The Public Attention Problem
The Associated Press highlighted the Northeastern red sphere because it is one of the most vivid details in Release 03. The Guardian framed the broader release more skeptically, emphasizing strange lights, unresolved cases, and the lack of hard facts. Both framings are understandable.
The red orb is newsworthy because it is visual and human. Someone came home, saw a strange light, called another person outside, watched it move, and recorded video. That is the kind of event readers can picture immediately.
The risk is that public attention compresses the case into a single phrase: “red orb video.”
That phrase leaves out the most important parts.
It leaves out the second witness. It leaves out the older Northeastern property reports. It leaves out the FBI site survey. It leaves out the agent surveillance visit. It leaves out the blurry attempted photos. It leaves out the trees, homes, water, dusk conditions, and possible ordinary light sources. It leaves out the missing metadata. It leaves out the difference between a witness description and a measured physical object.
That compression is not unique to UFO coverage. It happens in every visual mystery. A clip becomes a claim. A claim becomes a conclusion. A conclusion becomes a fight.
UFO Declassified should do the slower thing: keep the claim attached to the file.
What The Case Does Not Prove
The Northeastern Red Orb file does not prove extraterrestrial origin. It does not prove advanced technology. It does not prove a hidden aircraft, a drone, a plasma phenomenon, a hoax, or a misidentified ordinary light.
It also does not prove that nothing unusual happened.
The record is stronger than a casual social-media sighting because it sits inside an FBI file set, includes multiple witness accounts, connects to a broader Northeastern report trail, and includes official site activity. That makes it worth reading seriously.
But seriousness is not the same as certainty.
The witnesses’ language should be preserved as testimony. The video should be examined as a file. The site should be reconstructed as a geometry problem. The recurring-location material should be tested with instruments over time. None of those steps require ridicule. None require belief in advance.
The case becomes less mysterious, not more, when its limits are named clearly.
Why The Agent Site Visit Is The Most Useful Detail
The most interesting part of the broader Northeastern file set may not be the red orb itself. It may be the fact that agents went to the location and tried to observe from the witness’s property.
That matters because many UAP cases fail before anyone can return to the scene. A person sees something. The sighting ends. The object is gone. Investigators are left with memory, perhaps a video, and a vague direction. The original conditions cannot be recreated.
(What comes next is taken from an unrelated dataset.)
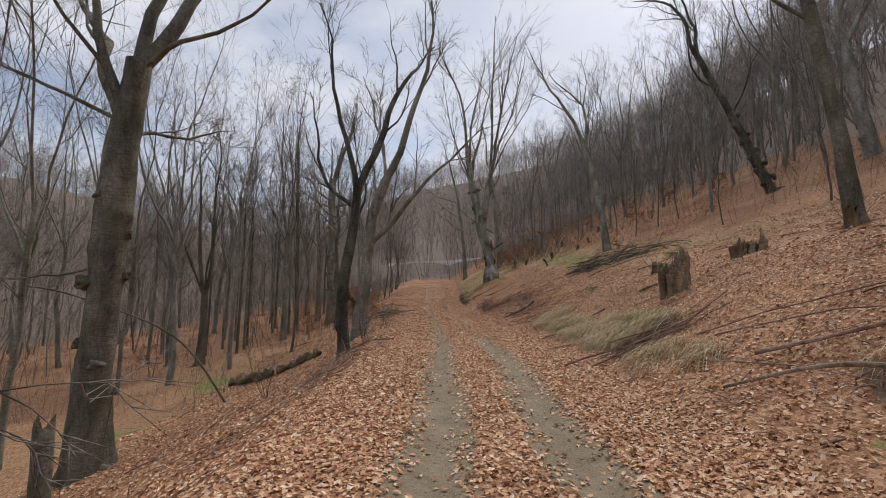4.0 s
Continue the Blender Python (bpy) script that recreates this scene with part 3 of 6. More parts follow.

The Northeastern property case is different because it involved repeated reports from a location. That creates a chance for repeat observation, controlled cameras, environmental logging, and systematic exclusion of ordinary sources.
The existing files show that chance was recognized. Agents looked at the property. They observed lights. They tried to photograph them. They noted the need for better stability. They returned in daylight. They considered whether a drone-like explanation made sense in the tree environment.
That is exactly how a weak public mystery can become a stronger research case.
But the public record stops before the work becomes decisive. We do not see a deployed instrument package. We do not see synchronized cameras. We do not see controlled skywatch logs. We do not see ADS-B, radar, weather, satellite, astronomical, and local light-source checks tied to each observed event.
So the agent visit raises the case’s value, but it does not identify the object.
What Future Releases Should Add
The Northeastern Red Orb case would become much more useful if future releases added the materials needed to separate witness perception, camera behavior, and physical movement.
For the red-orb video, the public record needs:
- The original unedited video file or a forensically preserved copy.
- Metadata showing device model, time, frame rate, resolution, exposure, lens, and stabilization details.
- A redacted but usable map of the camera position, object direction, tree line, nearby structures, and relevant reference points.
- A frame-by-frame analysis of the object’s apparent motion relative to fixed background features.
- Weather, wind, cloud, humidity, visibility, moon phase, and astronomical conditions for the observation window.
- ADS-B, radar, drone, satellite, and local-airspace checks for the relevant time and direction.
- Any home-security footage mentioned in the witness account, with privacy redactions if needed.
- A clear note on whether the public video was compressed, cropped, edited, stabilized, or reposted before release.
For the recurring Northeastern property reports, the public record needs a different package:
- A timeline of all reported observations by date, time, direction, color, duration, and witness count.
- A record of every instrument used by the witness, including trail cameras and sensors.
- Raw sensor logs for any claimed radiation, GPS, or electronics anomalies.
- A list of excluded ordinary sources for each major observation.
- A description of any formal follow-up after the November 2024 agent observation.
- A controlled observation plan using multiple fixed cameras, independent time sources, and environmental sensors.
Those additions might make the case more extraordinary. They might make it ordinary. Either outcome would be progress.
The goal is not to protect the mystery.
The goal is to protect the evidence.
Bottom Line
The Northeastern Red Orb case is important because it shows how quickly a UAP record can become public mythology before the evidence is strong enough to carry the story.
The red sphere account is striking. The second witness matters. The video matters. The older Northeastern property files matter. The FBI site visits matter. The agent observations matter. All of that makes the case worthy of careful attention.
But the public record still lacks the data needed for identification.
The careful conclusion is narrow: Release 03 documents a vivid Northeastern orb sighting, related witness accounts, and a broader location-based investigation trail. It does not publicly establish the object’s nature. The video is evidence, but without original metadata, line-of-sight reconstruction, environmental checks, and independent sensor context, it is not an answer.
Start with FBI-UAP-D009 and FBI-UAP-D010, then read the older Northeastern property files from D004 through D008. The red orb is the hook. The evidence problem is the story.